Pope Leo’s Olive Branch
Pope Leo’s Olive Branch
Pope Leo xiv made a historic concession when he joined Orthodox, Oriental Orthodox and Protestant leaders in Iznik, Turkey, on Nov. 28, 2025.
The meeting commemorated the 1,700th anniversary of the First Ecumenical Council, the momentous meeting in a.d. 325 that established governmental involvement in Christian doctrine and changed the Western world forever.
In a landmark development, the heads of 27 churches recited the Niceno-Constantinopolitan Creed in English. They did not include the “Filioque clause” added by the Roman Catholic Church in 1014. This seemingly small linguistic change could herald the beginning of a major religious revolution.

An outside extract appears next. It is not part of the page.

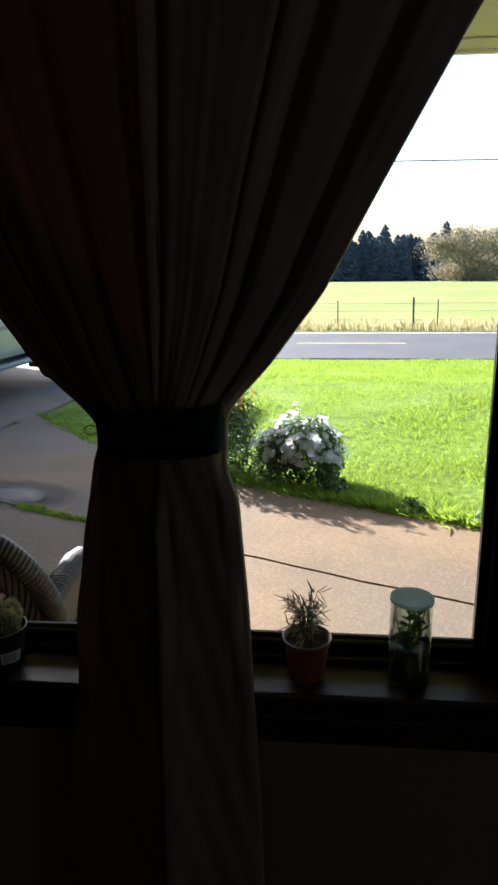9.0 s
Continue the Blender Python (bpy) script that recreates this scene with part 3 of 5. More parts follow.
# ---- the parked car ----
M["car"] = mat("silver_car_paint", (0.43, 0.42, 0.385), 0.32, 0.12, 0.03, 2, 0, 40, 0.6)
# sky reflected in and seen through the windows is put into both glass colours
M["car_glass"] = mat("car_glass", (0.36, 0.45, 0.47), 0.05, 0, 0.05, 2, 0, 20, 0.8)
M["car_glass_sky"] = mat("sky_white_car_glass", (0.58, 0.64, 0.65), 0.05, 0, 0.05, 2, 0, 20, 0.8)
M["tyre"] = mat("tyre_rubber", (0.025, 0.025, 0.026), 0.85, 0, 0.2, 9, 0.001, 80)
M["alloy"] = mat("alloy_rim", (0.70, 0.71, 0.73), 0.35, 0.4, 0.08, 6, 0, 60)
M["trim_grey"] = mat("grey_trim", (0.28, 0.28, 0.27), 0.5, 0, 0.1, 9, 0, 60)
M["trim_black"] = mat("black_plastic_trim", (0.04, 0.04, 0.042), 0.6, 0, 0.15, 9, 0.0004, 80)


def wheel(parent, x, y, side):
    w = part("wheel", move(lathe([(0.0, -0.08), (0.10, -0.08), (0.10, 0.09), (0.0, 0.09)], 20), pose(x, y, 0.40, 90, 0, 0)), M["trim_black"], parent)
    t = lathe([(0.24, -0.10), (0.28, -0.12), (0.36, -0.12), (0.395, -0.09), (0.40, 0.0), (0.395, 0.09), (0.36, 0.12), (0.28, 0.12), (0.24, 0.10), (0.24, -0.10)], 40)
    part("tyre", move(t, pose(x, y, 0.40, 90, 0, 0)), M["tyre"], w, smooth=True)
    r = lathe([(0.245, -0.09), (0.245, 0.09), (0.225, 0.10), (0.22, 0.02), (0.22, -0.09), (0.245, -0.09)], 40)
    part("rim", move(r, pose(x, y, 0.40, 90 * (1 if side < 0 else -1), 0, 0)), M["alloy"], w, smooth=True)
    for k in range(6):
        bm = bbox(0.03, 0.235, -0.032, 0.032, 0.05, 0.085, 0.01)
        move(bm, pose(x, y, 0.40, 90 if side < 0 else -90, 0, 0) @ pose(0, 0, 0, 0, 0, 60 * k))
        part("spoke", bm, M["alloy"], w)
    part("hub_cap", move(lathe([(0, 0.10), (0.05, 0.095), (0.06, 0.05)], 16), pose(x, y, 0.40, 90 if side < 0 else -90, 0, 0)), M["alloy"], w, smooth=True)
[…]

It took two councils—the First Council of Nicaea (a.d. 325) and the First Council of Constantinople (381)—for the Roman Catholic and Eastern Orthodox churches to agree that they believed “in the Holy Spirit, the Lord, the Giver of Life, who proceeds from the Father; who with the Father and the Son together is worshiped and glorified; who spoke by the prophets. In one holy, Catholic and apostolic church.”

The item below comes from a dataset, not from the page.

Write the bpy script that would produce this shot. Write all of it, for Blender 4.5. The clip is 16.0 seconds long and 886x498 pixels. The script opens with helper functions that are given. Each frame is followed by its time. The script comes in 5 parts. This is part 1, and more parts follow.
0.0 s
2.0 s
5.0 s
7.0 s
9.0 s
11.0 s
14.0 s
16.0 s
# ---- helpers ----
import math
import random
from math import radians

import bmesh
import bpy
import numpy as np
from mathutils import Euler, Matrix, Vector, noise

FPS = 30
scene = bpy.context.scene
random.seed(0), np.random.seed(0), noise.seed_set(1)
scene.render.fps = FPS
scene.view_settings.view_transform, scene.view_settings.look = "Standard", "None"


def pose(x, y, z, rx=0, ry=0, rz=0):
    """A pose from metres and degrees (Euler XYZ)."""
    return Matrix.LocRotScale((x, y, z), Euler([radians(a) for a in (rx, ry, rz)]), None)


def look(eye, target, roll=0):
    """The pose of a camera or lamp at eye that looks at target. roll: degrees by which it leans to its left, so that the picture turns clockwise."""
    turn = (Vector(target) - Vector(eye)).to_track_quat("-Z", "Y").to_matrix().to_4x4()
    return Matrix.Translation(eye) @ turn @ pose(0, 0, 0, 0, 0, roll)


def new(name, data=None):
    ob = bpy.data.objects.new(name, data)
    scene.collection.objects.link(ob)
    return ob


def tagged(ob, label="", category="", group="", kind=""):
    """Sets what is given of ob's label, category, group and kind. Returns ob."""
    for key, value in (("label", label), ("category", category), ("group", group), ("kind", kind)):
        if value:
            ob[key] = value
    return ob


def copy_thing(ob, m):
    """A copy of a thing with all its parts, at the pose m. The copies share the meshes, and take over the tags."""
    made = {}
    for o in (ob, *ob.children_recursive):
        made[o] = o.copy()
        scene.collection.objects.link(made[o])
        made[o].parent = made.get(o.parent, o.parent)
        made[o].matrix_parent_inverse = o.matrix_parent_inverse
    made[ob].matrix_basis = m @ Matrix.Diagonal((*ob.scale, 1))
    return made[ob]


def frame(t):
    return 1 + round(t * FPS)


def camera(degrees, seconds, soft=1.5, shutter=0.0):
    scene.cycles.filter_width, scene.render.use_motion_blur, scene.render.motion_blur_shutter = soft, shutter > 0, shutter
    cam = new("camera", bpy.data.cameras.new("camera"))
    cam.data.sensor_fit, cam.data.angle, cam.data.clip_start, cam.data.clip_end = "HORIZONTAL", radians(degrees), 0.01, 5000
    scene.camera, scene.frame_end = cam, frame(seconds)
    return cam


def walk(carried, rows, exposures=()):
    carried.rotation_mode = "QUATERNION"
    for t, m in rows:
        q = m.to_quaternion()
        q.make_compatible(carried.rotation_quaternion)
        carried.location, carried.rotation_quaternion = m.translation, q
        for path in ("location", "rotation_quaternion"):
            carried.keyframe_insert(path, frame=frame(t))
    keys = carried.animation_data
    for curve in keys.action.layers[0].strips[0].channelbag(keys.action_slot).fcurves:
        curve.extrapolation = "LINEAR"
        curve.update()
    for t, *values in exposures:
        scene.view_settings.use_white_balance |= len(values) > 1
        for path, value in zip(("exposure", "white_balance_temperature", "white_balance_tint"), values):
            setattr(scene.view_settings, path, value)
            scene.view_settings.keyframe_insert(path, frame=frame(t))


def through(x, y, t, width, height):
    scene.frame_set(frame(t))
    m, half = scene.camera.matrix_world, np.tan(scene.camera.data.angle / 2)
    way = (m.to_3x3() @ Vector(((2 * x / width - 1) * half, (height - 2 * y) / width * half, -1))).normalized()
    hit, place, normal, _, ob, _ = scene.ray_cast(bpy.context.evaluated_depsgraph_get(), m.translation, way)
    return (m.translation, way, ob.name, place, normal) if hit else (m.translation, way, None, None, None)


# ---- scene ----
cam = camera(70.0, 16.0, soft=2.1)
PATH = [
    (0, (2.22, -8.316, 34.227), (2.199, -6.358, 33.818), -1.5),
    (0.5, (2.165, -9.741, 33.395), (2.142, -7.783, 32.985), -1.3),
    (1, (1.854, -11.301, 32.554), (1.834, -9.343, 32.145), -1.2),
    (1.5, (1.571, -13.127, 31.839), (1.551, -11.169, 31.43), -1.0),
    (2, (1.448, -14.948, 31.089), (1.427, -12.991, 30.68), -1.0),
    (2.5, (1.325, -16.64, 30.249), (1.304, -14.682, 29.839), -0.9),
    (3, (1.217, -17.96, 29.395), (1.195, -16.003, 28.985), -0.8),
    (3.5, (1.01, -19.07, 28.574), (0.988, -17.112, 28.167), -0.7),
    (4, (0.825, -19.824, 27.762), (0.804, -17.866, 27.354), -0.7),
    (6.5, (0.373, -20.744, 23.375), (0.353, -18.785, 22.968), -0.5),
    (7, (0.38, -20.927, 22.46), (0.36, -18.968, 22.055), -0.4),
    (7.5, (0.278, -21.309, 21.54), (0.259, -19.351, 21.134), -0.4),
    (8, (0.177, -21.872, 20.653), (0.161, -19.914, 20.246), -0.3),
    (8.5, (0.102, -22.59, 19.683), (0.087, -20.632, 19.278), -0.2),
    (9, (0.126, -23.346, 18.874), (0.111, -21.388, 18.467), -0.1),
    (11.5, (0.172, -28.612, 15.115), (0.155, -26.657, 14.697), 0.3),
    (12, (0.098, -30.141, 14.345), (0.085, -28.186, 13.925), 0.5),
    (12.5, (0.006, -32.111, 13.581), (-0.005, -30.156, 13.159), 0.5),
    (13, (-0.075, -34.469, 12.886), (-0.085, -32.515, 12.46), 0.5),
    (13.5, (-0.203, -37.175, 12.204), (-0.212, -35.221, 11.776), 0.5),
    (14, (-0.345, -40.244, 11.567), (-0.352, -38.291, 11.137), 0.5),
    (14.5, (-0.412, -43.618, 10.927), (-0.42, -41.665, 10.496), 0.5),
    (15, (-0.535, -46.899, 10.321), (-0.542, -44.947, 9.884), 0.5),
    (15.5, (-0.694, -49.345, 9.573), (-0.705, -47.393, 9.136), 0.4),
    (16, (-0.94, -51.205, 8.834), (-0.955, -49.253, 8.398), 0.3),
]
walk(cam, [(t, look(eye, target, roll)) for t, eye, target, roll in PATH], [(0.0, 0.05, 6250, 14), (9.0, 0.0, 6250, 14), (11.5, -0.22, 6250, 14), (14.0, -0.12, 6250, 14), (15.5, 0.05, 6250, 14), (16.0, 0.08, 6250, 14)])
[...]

Yet centuries later, Pope Benedict viii added the Filioque clause to the creed, a Latin phrase meaning “and the Son.” This addition was meant to emphasize the Roman Catholic belief that the Holy Spirit proceeds jointly from the Father and the Son rather than from the Father alone.
The Eastern Orthodox rejected this addition, and it was a major contributing factor to the Great Schism of 1054. The fact that the current leader of the Catholic Church is willing to recite the creed without this clause is a major olive branch to the Eastern Orthodox churches.